Given problem: Leave out the pictures and set down exactly the lines from the start of the listing through the one with "return (x * (1 - 0.05", both included.
___
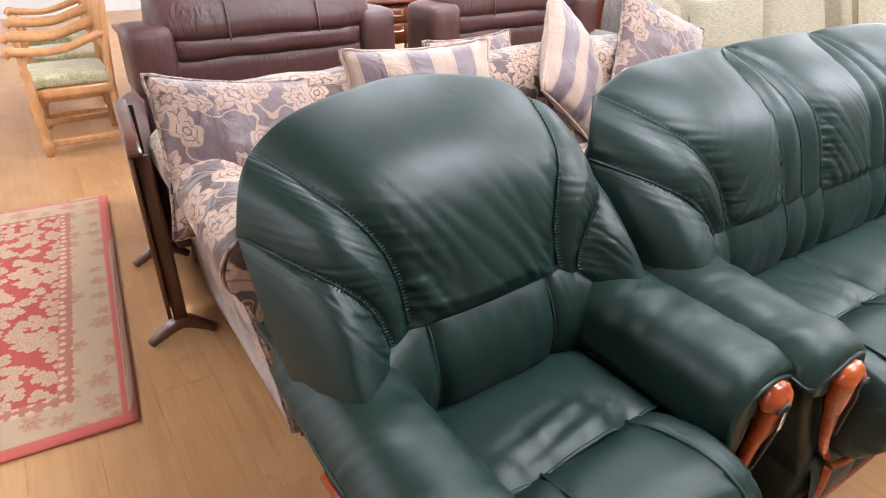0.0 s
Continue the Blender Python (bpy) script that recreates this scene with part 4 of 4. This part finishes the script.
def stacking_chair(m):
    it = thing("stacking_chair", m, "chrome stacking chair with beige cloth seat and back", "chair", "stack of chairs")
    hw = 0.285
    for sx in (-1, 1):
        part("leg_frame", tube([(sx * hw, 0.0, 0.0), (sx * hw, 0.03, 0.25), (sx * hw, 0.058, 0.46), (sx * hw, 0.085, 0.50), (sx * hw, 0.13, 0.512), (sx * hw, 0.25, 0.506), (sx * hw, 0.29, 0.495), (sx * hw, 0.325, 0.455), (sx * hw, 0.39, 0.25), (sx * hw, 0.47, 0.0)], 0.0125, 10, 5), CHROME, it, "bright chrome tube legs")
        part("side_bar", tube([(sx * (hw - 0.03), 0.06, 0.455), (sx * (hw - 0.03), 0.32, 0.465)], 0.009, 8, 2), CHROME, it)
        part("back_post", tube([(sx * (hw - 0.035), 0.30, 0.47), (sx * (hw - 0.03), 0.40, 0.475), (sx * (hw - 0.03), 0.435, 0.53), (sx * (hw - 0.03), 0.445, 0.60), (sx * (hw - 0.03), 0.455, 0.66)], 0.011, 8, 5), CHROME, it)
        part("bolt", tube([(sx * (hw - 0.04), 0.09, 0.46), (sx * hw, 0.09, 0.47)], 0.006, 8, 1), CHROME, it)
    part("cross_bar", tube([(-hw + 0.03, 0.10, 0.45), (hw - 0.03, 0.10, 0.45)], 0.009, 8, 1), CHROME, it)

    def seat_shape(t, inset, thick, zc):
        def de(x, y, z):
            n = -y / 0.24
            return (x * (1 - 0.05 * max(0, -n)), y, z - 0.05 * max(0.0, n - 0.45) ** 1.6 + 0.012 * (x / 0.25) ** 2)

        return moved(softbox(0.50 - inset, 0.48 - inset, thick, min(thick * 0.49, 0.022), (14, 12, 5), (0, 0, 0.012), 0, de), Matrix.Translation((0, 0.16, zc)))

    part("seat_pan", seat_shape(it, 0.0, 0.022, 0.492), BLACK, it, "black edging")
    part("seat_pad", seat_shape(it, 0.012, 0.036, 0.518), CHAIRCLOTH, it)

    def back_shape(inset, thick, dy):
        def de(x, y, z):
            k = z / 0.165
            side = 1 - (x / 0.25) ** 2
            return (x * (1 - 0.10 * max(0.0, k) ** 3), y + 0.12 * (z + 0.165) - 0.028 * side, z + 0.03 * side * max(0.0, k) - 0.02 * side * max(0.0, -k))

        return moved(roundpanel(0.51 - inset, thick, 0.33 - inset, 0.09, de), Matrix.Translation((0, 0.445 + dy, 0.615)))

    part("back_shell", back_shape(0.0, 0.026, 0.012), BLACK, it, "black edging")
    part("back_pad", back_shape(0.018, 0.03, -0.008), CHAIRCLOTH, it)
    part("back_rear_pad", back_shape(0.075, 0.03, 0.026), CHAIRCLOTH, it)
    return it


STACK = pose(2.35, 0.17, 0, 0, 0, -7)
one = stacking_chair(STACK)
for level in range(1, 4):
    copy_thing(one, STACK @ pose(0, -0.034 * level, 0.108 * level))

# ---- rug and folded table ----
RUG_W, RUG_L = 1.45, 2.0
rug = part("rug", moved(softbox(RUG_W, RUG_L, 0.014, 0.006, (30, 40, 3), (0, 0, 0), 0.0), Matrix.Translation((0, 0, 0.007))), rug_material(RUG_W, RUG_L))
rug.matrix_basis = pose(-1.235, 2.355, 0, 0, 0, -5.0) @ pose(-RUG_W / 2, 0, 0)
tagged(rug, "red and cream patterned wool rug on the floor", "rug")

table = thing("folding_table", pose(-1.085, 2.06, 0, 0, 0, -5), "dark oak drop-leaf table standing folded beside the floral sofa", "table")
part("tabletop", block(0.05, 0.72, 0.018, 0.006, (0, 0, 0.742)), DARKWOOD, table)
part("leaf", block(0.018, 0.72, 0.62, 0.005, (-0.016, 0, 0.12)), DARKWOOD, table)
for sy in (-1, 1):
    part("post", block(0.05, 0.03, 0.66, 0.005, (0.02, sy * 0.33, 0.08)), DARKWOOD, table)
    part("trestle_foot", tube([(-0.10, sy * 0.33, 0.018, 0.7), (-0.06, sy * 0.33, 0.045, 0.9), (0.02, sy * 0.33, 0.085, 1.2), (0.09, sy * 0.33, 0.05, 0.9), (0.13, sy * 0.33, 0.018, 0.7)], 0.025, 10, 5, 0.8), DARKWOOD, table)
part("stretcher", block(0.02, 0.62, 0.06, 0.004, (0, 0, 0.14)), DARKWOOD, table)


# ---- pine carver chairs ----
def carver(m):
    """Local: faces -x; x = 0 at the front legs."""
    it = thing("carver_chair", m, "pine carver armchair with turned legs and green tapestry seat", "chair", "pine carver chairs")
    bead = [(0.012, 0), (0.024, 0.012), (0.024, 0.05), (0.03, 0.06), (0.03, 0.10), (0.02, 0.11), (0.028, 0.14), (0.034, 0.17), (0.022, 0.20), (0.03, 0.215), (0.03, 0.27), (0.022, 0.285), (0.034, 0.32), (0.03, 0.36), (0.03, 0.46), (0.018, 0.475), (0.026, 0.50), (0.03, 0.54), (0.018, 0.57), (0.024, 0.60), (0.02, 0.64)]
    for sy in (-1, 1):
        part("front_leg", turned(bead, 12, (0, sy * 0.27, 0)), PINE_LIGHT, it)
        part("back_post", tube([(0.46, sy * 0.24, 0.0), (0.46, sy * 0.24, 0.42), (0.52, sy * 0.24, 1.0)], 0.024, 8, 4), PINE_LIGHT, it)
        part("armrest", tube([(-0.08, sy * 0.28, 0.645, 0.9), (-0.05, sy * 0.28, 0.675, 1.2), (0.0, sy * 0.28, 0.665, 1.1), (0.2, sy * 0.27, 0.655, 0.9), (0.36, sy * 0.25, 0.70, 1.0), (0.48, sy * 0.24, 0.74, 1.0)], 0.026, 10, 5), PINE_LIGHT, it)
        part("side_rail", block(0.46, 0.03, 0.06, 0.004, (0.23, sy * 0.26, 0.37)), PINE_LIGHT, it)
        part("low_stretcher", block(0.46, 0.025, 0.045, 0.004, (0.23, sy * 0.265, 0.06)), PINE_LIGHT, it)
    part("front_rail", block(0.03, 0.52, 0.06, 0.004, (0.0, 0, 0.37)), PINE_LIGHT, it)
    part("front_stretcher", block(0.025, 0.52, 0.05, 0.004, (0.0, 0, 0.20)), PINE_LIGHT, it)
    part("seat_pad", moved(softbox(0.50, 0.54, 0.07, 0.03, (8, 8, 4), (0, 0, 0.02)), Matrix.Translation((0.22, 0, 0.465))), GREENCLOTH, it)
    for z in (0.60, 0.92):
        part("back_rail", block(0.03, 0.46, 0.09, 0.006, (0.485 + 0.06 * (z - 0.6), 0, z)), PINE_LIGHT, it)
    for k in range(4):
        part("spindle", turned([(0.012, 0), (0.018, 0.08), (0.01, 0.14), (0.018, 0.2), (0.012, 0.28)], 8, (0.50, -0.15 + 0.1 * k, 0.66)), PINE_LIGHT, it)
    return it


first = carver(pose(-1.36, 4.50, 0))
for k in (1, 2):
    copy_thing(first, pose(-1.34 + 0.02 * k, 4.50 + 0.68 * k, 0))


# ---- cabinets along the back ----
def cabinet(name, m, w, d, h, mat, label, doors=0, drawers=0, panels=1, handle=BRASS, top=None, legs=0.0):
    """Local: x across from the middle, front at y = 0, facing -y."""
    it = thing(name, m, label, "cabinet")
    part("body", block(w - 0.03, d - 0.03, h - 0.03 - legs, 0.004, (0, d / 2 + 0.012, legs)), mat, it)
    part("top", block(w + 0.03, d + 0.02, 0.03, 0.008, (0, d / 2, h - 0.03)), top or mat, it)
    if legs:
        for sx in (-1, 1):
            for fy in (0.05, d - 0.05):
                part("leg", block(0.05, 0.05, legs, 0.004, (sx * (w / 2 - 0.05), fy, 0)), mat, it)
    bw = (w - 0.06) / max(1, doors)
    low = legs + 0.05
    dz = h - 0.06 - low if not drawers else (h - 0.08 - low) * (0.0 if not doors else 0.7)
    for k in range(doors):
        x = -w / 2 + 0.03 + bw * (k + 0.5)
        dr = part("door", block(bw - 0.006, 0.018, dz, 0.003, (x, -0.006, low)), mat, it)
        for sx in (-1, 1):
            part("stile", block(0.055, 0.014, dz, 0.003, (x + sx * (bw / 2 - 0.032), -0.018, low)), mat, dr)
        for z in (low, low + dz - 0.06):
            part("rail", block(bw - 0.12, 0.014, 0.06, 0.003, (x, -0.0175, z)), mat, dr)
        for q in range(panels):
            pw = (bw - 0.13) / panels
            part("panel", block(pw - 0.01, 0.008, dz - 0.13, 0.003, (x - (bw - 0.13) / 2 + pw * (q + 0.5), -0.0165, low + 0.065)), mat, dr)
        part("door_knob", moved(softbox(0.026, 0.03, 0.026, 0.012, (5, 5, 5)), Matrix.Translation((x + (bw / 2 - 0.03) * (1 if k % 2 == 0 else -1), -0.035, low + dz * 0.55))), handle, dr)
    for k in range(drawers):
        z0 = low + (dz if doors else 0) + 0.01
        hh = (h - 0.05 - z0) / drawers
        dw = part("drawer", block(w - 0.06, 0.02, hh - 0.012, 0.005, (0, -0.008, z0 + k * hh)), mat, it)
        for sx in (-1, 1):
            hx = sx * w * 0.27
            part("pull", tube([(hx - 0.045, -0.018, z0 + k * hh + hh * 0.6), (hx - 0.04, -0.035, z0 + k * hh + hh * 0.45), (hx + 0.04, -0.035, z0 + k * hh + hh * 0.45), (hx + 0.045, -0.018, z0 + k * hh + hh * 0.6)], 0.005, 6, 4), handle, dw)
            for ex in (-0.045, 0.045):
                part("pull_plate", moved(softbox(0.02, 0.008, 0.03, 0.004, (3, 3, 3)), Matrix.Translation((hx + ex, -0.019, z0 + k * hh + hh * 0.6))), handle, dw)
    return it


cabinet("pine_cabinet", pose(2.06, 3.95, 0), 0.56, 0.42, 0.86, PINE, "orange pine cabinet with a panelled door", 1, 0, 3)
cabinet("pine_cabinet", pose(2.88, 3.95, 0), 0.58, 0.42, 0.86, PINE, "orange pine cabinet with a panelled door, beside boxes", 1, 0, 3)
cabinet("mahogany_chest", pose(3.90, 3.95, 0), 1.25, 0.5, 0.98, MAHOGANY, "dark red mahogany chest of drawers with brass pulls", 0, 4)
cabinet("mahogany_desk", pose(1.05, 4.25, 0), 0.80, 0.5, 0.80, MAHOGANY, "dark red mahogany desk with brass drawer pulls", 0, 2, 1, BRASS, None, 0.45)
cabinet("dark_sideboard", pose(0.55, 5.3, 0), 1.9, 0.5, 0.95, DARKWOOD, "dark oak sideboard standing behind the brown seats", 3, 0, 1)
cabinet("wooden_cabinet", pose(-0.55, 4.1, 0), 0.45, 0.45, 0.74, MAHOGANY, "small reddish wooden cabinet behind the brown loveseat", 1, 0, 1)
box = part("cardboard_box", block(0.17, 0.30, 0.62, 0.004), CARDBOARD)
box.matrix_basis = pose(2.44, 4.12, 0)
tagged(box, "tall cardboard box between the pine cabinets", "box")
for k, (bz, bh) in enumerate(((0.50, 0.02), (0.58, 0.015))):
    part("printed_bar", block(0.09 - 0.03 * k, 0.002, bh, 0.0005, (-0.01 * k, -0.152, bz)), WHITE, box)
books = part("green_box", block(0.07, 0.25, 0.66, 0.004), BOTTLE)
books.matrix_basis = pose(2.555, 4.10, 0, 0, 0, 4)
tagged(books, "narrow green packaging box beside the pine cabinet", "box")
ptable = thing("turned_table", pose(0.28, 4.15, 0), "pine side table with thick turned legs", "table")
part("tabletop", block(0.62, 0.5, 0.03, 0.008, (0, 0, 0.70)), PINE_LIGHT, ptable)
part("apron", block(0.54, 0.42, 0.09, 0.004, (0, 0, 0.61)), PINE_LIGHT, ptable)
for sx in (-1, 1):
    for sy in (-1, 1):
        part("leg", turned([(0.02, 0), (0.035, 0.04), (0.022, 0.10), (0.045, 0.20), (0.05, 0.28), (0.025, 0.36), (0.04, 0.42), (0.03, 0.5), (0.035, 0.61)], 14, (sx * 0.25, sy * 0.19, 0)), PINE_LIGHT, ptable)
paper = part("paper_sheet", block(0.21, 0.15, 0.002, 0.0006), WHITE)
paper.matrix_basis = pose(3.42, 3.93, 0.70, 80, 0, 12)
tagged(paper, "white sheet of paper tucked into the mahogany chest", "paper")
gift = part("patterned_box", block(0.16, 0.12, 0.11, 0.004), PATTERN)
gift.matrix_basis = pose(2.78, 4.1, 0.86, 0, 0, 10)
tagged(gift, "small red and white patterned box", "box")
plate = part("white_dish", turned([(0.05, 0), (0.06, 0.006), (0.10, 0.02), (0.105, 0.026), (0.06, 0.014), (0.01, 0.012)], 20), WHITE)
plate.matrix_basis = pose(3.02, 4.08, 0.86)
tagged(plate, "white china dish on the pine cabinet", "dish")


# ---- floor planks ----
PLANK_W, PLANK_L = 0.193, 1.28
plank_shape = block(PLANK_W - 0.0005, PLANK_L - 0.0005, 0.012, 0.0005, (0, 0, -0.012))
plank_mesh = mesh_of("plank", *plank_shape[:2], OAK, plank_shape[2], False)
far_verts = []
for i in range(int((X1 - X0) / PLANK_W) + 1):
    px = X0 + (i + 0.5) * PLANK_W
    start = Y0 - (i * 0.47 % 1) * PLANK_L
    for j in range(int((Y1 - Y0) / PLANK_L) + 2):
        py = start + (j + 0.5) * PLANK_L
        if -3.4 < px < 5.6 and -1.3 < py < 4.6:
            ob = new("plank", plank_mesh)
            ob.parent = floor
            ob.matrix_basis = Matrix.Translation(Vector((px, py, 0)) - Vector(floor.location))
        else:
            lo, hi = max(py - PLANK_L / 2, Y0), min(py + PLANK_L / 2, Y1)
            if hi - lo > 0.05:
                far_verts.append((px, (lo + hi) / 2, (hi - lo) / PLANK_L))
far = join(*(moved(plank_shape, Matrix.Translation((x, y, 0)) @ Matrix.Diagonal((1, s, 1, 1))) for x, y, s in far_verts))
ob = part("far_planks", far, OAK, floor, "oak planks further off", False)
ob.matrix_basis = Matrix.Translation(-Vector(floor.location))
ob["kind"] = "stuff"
___
Response to the task:
0.0 s
Continue the Blender Python (bpy) script that recreates this scene with part 4 of 4. This part finishes the script.
def stacking_chair(m):
    it = thing("stacking_chair", m, "chrome stacking chair with beige cloth seat and back", "chair", "stack of chairs")
    hw = 0.285
    for sx in (-1, 1):
        part("leg_frame", tube([(sx * hw, 0.0, 0.0), (sx * hw, 0.03, 0.25), (sx * hw, 0.058, 0.46), (sx * hw, 0.085, 0.50), (sx * hw, 0.13, 0.512), (sx * hw, 0.25, 0.506), (sx * hw, 0.29, 0.495), (sx * hw, 0.325, 0.455), (sx * hw, 0.39, 0.25), (sx * hw, 0.47, 0.0)], 0.0125, 10, 5), CHROME, it, "bright chrome tube legs")
        part("side_bar", tube([(sx * (hw - 0.03), 0.06, 0.455), (sx * (hw - 0.03), 0.32, 0.465)], 0.009, 8, 2), CHROME, it)
        part("back_post", tube([(sx * (hw - 0.035), 0.30, 0.47), (sx * (hw - 0.03), 0.40, 0.475), (sx * (hw - 0.03), 0.435, 0.53), (sx * (hw - 0.03), 0.445, 0.60), (sx * (hw - 0.03), 0.455, 0.66)], 0.011, 8, 5), CHROME, it)
        part("bolt", tube([(sx * (hw - 0.04), 0.09, 0.46), (sx * hw, 0.09, 0.47)], 0.006, 8, 1), CHROME, it)
    part("cross_bar", tube([(-hw + 0.03, 0.10, 0.45), (hw - 0.03, 0.10, 0.45)], 0.009, 8, 1), CHROME, it)

    def seat_shape(t, inset, thick, zc):
        def de(x, y, z):
            n = -y / 0.24
            return (x * (1 - 0.05 * max(0, -n)), y, z - 0.05 * max(0.0, n - 0.45) ** 1.6 + 0.012 * (x / 0.25) ** 2)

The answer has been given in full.